Most children respond to the news of a separation or divorce with a lot of questions such as “Why is this happening to us/me?” or “Why can’t we all live together?” While it’s important to listen to their concerns and answer their questions honestly, it’s just as important to listen for their “hidden” questions and concerns. A child often won’t ask the questions that are really on his or her mind: “Is it my fault?” “Will you leave me next?” “Will you always love me?” Children of any age will need repeated assurances that you love them and won’t leave them. “Children of divorce often feel abandoned, particularly when one parent leaves. This is why the phone calls and the knowledge of when they will be visiting the absent parent are crucial. Reassure them that you understand their feelings,” says Criss-Hagerty.
Flicker advises parents to “give children a voice and give them room to state their opinions. The question ‘am I still going to be loved?’ is a common one. Both parents have to show them there will always be room for them, that they will always have a room and their toys. Both parents need to live up to their side of what the child expects; it gives the child more of a sense of control that they’re being thought of and loved.” You can’t stress enough that this is an adult problem, that the adults are going to work it out, and that you are going to love your children no matter what happens.
5. Don’t use your children as bargaining tools
No parent in the middle of a divorce has not thought at least once of using his or her child to get back at a former spouse. Thoughts of withholding support, refusing visitation, or just plain dumping on your kids about your ex may give you moments of pleasure, but ultimately will hurt only your children.

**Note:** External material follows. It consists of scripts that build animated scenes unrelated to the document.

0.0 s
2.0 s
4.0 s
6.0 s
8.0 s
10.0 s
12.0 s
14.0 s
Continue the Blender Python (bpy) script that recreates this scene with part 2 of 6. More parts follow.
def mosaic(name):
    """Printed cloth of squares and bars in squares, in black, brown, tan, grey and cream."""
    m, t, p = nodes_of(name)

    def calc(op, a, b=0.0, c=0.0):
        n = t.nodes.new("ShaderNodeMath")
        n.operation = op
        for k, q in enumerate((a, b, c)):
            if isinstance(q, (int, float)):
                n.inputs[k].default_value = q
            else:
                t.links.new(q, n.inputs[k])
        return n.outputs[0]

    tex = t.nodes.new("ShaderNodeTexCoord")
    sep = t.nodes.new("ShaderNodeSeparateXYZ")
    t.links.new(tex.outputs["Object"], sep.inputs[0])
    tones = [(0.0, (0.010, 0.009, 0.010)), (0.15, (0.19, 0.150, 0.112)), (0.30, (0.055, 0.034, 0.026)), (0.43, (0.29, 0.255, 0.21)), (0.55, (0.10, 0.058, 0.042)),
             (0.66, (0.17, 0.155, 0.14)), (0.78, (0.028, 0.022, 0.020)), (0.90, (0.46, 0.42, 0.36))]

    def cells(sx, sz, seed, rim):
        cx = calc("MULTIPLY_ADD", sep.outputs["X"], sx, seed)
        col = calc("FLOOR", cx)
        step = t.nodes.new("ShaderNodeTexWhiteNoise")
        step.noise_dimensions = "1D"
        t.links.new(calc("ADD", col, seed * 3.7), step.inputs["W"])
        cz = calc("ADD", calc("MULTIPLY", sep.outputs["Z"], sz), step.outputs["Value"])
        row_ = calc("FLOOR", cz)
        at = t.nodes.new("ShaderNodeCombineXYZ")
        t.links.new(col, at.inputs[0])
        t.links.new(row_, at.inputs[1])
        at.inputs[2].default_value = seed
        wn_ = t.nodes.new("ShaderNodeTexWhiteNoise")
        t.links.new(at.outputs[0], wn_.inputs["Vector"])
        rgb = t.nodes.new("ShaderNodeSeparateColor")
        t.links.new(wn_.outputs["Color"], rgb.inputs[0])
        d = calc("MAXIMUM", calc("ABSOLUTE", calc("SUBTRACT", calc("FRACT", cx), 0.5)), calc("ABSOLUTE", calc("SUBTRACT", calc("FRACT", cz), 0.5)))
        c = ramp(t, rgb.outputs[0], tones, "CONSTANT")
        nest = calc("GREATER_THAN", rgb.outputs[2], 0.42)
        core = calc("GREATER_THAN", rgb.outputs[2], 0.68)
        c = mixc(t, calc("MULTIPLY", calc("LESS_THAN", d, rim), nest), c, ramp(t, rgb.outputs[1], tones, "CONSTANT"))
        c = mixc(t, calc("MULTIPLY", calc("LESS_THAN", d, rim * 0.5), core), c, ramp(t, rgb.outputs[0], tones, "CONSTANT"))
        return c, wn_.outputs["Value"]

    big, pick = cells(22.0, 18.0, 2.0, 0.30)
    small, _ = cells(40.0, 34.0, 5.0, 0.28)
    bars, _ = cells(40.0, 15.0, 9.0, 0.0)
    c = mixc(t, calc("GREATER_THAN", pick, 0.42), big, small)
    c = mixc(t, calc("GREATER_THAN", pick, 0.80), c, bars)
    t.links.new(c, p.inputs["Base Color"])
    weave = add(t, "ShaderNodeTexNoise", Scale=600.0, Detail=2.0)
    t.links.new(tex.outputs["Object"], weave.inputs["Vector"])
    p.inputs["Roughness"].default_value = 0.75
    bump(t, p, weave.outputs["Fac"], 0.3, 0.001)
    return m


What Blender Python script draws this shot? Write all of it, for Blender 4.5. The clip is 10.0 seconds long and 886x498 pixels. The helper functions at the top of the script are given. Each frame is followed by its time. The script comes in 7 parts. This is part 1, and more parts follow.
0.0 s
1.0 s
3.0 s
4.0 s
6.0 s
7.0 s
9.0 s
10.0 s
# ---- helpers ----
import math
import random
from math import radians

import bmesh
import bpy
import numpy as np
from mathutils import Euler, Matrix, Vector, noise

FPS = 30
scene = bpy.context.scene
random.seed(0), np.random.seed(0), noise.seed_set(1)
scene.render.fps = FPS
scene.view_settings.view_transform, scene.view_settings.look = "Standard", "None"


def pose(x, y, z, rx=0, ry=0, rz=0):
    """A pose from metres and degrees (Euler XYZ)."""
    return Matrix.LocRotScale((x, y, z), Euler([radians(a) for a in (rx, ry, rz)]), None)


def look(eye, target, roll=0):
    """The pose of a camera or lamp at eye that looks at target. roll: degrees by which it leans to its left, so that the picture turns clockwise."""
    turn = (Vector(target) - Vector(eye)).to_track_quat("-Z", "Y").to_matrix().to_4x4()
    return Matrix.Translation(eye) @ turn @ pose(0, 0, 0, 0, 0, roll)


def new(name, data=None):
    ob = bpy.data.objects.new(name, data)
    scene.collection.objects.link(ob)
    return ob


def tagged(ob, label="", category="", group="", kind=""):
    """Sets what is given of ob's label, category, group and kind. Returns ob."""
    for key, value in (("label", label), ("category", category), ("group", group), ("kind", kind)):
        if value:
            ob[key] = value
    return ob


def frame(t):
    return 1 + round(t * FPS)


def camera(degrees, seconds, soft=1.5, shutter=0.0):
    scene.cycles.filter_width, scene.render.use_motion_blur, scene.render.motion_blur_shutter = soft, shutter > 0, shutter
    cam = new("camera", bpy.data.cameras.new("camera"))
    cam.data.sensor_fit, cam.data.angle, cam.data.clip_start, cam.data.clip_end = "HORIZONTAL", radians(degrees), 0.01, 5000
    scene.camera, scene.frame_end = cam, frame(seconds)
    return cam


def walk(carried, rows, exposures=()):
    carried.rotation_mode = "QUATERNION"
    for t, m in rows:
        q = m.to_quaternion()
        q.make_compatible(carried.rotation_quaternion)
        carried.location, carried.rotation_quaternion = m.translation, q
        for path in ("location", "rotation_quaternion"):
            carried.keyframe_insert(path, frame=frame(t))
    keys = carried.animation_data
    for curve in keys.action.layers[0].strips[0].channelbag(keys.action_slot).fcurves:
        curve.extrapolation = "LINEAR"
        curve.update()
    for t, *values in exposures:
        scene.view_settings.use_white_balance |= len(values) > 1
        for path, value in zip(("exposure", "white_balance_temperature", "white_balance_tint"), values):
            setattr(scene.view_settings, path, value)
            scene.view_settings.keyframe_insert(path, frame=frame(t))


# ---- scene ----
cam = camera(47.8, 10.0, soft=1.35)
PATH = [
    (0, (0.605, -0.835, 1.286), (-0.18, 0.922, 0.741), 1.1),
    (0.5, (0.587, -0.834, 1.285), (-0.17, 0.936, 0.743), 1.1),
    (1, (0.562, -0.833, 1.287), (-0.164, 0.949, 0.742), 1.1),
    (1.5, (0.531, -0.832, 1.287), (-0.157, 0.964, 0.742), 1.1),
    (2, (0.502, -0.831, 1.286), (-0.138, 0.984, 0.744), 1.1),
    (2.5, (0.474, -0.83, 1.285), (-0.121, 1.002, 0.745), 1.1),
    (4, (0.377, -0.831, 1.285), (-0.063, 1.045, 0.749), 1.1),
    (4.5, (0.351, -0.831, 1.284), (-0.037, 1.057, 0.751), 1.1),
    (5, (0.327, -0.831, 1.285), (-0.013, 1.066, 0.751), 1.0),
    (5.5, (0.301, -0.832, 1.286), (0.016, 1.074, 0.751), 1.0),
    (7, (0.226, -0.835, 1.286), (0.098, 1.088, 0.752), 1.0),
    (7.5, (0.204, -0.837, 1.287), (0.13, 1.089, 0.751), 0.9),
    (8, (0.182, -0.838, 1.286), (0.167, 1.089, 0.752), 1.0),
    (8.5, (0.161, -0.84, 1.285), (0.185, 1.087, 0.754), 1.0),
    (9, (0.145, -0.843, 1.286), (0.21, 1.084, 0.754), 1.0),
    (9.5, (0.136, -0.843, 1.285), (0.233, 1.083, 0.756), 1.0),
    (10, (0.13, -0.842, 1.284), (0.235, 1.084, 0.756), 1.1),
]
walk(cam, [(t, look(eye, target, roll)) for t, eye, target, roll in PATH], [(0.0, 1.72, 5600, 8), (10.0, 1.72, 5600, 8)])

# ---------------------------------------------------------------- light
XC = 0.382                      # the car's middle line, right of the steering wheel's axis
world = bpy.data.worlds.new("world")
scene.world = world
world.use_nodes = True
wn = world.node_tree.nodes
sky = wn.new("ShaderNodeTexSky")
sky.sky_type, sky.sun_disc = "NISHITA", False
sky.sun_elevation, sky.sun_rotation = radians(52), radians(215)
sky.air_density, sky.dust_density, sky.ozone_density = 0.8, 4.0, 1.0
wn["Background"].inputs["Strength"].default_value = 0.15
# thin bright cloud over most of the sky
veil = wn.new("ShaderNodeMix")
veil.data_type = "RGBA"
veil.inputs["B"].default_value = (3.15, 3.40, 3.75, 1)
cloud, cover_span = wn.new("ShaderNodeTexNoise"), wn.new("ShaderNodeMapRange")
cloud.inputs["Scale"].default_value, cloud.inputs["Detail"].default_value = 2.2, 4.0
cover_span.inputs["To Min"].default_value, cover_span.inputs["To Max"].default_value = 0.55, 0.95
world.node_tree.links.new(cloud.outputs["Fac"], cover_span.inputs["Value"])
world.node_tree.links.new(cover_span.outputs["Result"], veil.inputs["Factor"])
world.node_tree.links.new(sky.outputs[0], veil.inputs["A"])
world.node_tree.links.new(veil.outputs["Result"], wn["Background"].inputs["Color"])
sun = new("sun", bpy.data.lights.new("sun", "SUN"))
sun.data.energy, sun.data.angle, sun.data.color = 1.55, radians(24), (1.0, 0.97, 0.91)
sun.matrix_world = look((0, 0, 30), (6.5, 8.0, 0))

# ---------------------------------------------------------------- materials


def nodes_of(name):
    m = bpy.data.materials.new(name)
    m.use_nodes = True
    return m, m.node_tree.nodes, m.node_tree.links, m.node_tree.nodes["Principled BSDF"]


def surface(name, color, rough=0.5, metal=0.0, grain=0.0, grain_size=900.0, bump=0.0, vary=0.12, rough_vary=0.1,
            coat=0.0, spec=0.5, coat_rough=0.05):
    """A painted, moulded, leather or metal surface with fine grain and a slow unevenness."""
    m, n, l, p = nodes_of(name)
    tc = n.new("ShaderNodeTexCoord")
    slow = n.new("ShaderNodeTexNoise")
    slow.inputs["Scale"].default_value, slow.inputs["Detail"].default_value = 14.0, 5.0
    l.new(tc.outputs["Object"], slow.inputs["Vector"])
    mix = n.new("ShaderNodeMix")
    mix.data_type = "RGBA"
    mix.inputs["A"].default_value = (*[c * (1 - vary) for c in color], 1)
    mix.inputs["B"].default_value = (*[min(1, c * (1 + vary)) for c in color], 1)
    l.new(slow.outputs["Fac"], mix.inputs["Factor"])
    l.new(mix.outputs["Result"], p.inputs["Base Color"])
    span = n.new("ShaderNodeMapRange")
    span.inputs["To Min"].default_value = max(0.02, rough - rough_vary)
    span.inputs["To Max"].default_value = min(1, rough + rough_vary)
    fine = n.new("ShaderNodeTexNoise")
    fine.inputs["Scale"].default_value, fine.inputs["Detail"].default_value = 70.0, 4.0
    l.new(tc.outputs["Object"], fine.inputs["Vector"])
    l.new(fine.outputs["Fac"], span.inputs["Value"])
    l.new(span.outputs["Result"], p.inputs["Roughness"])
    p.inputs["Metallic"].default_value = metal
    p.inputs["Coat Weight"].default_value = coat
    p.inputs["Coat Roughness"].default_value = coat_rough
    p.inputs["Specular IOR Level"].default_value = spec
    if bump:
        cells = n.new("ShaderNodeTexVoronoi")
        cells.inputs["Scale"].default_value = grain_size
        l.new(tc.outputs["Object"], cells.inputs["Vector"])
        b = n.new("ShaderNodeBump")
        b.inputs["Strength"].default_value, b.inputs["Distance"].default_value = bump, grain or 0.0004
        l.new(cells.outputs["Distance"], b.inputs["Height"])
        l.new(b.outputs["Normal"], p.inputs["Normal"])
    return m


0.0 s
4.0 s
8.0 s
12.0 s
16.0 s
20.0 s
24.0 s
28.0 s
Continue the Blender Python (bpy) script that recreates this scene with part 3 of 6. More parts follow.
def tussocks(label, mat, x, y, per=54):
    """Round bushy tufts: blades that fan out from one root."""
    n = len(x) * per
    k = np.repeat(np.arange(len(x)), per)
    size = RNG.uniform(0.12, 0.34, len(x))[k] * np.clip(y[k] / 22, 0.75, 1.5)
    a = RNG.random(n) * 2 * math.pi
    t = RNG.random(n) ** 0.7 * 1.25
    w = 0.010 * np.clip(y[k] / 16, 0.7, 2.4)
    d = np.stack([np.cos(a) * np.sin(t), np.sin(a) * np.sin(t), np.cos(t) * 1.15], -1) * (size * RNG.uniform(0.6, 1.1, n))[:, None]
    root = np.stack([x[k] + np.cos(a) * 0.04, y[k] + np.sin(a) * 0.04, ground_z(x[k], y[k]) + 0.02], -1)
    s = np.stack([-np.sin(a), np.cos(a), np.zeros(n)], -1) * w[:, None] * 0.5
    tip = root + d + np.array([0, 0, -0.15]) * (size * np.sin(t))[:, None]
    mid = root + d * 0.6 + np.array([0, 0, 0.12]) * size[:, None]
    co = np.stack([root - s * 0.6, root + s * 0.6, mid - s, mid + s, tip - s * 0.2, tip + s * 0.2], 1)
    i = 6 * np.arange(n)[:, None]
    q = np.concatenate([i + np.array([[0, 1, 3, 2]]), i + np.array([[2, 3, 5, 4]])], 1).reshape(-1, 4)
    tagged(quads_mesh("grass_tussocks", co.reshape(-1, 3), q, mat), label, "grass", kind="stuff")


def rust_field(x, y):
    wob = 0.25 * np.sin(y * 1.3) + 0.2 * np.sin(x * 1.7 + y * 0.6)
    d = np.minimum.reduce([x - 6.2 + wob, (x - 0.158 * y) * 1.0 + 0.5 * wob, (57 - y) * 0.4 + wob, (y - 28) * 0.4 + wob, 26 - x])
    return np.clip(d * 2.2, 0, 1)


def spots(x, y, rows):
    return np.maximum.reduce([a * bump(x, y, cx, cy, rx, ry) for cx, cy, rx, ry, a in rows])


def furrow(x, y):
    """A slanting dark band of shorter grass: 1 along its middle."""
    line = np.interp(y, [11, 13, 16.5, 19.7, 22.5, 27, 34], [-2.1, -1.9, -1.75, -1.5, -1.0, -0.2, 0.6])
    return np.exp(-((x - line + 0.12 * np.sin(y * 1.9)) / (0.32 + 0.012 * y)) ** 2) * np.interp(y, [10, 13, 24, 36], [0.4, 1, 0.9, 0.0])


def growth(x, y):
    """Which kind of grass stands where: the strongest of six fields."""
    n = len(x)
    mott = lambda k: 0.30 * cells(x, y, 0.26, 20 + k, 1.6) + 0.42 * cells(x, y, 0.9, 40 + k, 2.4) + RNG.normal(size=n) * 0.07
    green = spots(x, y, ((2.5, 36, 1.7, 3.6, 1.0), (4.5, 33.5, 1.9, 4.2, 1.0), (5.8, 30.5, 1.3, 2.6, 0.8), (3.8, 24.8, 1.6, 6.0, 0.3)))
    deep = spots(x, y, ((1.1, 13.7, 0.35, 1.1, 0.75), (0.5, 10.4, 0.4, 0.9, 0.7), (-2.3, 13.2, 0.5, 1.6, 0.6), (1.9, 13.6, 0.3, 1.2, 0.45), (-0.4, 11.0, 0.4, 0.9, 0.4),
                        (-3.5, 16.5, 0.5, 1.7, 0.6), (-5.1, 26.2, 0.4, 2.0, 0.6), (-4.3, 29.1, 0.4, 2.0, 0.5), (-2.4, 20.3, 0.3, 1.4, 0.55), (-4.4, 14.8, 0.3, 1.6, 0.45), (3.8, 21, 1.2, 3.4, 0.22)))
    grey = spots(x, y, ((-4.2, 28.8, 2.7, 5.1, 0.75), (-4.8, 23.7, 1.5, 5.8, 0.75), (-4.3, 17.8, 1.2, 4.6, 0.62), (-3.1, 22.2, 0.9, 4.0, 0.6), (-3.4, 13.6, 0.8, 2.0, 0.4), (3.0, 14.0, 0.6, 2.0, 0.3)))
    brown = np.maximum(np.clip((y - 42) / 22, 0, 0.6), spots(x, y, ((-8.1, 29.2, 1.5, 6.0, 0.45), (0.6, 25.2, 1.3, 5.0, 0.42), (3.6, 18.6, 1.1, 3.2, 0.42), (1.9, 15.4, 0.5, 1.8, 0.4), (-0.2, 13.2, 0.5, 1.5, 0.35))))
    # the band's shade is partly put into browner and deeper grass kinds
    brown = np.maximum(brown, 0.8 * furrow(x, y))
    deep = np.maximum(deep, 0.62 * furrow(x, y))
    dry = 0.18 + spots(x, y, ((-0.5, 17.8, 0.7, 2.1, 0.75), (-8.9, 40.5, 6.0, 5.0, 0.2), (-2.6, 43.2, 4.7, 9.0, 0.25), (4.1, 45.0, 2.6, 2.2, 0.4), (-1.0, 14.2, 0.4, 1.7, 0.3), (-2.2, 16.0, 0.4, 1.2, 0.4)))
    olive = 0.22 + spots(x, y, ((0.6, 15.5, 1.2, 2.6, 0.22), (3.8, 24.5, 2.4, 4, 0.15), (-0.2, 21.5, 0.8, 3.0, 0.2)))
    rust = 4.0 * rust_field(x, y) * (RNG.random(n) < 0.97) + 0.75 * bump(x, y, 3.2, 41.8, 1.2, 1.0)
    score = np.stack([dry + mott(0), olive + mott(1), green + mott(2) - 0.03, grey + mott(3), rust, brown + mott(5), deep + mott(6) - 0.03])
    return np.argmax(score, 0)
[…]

Nor should you force your children to take sides. Do whatever you can to avoid asking them to give up their loyalty and love for their other parent, either directly or indirectly. This includes subtly trying to find out information about your ex’s activities or telling the kids you’d like to buy them new shoes “but dad’s not giving us enough money,” for example. Trying to co-opt a child’s loyalty is very damaging: your children will start to feel responsible for your problems and try to solve them. Remember that your kids aren’t divorcing your ex: you are.